> Objective: Scan the data below. Pull out each line where "script" occurs.
··· Extracted entries ···
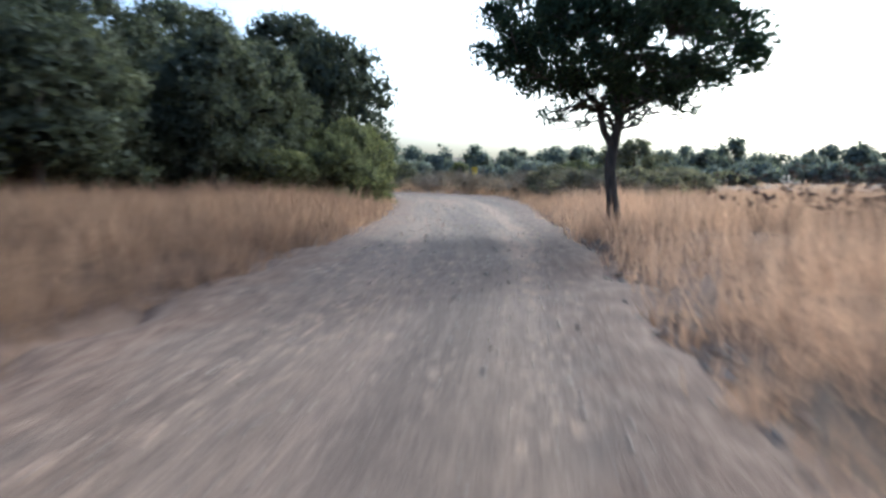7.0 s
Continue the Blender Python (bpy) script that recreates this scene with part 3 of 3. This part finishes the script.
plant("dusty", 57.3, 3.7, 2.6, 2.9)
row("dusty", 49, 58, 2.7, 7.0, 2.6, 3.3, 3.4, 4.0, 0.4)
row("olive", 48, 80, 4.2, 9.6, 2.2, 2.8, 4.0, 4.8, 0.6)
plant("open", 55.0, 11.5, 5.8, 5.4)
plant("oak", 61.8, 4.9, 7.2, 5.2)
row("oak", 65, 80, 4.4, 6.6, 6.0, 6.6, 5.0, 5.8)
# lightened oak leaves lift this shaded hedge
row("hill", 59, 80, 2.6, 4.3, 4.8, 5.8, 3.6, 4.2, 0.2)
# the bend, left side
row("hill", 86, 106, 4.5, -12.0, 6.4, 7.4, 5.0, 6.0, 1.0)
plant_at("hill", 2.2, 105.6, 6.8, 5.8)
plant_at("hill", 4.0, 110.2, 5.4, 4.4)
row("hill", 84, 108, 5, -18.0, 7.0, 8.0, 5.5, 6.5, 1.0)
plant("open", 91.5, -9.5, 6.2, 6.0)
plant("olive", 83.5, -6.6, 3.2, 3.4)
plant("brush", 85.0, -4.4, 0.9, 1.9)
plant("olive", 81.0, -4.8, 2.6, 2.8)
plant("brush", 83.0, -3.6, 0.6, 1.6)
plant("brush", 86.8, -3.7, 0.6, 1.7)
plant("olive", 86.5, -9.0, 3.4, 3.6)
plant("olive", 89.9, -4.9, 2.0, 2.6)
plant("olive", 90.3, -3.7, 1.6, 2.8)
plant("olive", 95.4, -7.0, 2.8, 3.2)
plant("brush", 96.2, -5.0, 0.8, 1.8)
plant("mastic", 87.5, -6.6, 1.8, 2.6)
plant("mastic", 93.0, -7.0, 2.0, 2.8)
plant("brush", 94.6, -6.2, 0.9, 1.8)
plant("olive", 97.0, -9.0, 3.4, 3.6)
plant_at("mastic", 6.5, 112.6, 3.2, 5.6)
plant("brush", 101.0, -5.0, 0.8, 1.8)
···
··· Extracted entries ···
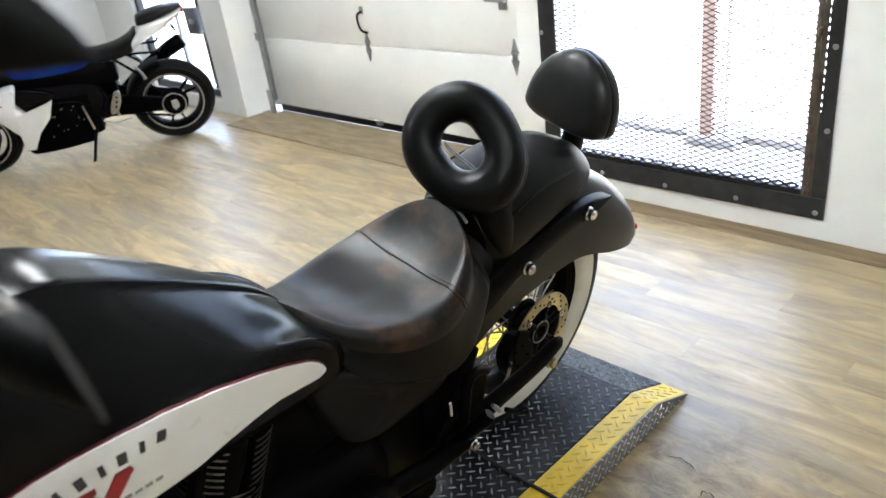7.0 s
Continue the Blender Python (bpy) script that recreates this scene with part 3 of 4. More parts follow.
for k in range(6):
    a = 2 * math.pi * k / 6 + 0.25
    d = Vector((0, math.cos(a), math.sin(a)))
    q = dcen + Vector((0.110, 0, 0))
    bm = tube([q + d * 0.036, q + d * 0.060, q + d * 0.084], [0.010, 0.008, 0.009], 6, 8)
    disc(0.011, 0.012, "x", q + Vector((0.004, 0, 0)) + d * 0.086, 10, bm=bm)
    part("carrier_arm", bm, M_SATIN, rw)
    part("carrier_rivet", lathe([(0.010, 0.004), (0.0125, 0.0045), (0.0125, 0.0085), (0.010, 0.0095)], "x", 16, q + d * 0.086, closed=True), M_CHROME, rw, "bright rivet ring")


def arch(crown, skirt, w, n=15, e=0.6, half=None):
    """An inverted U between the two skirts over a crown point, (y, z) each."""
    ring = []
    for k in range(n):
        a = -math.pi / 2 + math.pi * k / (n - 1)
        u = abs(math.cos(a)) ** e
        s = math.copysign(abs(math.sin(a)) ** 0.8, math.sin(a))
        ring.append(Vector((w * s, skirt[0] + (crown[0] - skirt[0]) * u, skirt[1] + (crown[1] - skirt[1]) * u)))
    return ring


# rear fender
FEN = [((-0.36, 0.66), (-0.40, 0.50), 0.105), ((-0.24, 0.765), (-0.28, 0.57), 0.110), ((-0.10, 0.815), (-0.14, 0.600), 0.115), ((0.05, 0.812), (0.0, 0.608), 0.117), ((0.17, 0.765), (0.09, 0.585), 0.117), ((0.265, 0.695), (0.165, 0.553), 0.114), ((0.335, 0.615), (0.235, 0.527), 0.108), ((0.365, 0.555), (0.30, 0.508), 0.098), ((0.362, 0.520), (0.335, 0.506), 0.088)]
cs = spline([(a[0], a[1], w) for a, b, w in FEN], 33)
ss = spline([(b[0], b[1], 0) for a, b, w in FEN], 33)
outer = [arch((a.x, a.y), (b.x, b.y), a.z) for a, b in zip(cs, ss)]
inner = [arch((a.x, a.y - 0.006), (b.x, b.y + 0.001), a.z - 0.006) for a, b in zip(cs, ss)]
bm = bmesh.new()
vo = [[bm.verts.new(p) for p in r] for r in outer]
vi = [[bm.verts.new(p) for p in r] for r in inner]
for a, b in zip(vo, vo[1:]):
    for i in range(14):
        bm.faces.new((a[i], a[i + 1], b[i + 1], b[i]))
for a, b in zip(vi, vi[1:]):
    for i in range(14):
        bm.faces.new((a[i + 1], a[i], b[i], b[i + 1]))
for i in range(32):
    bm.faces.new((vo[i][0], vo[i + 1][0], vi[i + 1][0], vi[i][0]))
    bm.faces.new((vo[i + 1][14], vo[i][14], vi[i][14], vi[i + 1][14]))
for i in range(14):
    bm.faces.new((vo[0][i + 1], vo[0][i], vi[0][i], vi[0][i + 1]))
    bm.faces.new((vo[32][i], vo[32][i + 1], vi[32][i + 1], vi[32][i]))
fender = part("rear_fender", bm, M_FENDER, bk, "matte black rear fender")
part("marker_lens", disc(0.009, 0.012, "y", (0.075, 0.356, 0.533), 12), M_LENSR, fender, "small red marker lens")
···
··· Extracted entries ···
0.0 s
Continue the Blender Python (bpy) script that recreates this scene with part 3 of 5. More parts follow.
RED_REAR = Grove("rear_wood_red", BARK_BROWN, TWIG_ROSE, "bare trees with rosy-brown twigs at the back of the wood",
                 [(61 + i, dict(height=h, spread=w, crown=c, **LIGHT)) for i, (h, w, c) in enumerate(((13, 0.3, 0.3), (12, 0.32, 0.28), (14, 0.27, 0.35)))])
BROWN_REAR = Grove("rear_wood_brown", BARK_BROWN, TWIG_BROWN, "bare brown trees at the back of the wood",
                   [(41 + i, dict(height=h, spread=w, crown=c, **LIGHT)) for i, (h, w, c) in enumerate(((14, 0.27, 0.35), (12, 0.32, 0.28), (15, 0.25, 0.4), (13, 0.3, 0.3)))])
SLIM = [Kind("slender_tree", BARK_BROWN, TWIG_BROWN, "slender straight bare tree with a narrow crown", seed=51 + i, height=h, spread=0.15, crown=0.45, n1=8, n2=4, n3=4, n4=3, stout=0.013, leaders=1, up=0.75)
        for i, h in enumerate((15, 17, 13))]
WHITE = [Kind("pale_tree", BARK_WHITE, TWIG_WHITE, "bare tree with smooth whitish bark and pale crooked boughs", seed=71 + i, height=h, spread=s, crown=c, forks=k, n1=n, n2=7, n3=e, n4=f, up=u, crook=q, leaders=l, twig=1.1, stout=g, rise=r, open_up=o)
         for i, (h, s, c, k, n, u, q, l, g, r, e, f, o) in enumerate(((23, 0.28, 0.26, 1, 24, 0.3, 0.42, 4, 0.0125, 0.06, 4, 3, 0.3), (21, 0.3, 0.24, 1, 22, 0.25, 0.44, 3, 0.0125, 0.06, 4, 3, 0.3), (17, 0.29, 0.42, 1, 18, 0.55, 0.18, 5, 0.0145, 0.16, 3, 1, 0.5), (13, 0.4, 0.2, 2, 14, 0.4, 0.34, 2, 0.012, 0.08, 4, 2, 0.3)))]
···
> Final result:
Continue the Blender Python (bpy) script that recreates this scene with part 3 of 3. This part finishes the script.
Continue the Blender Python (bpy) script that recreates this scene with part 3 of 4. More parts follow.
Continue the Blender Python (bpy) script that recreates this scene with part 3 of 5. More parts follow.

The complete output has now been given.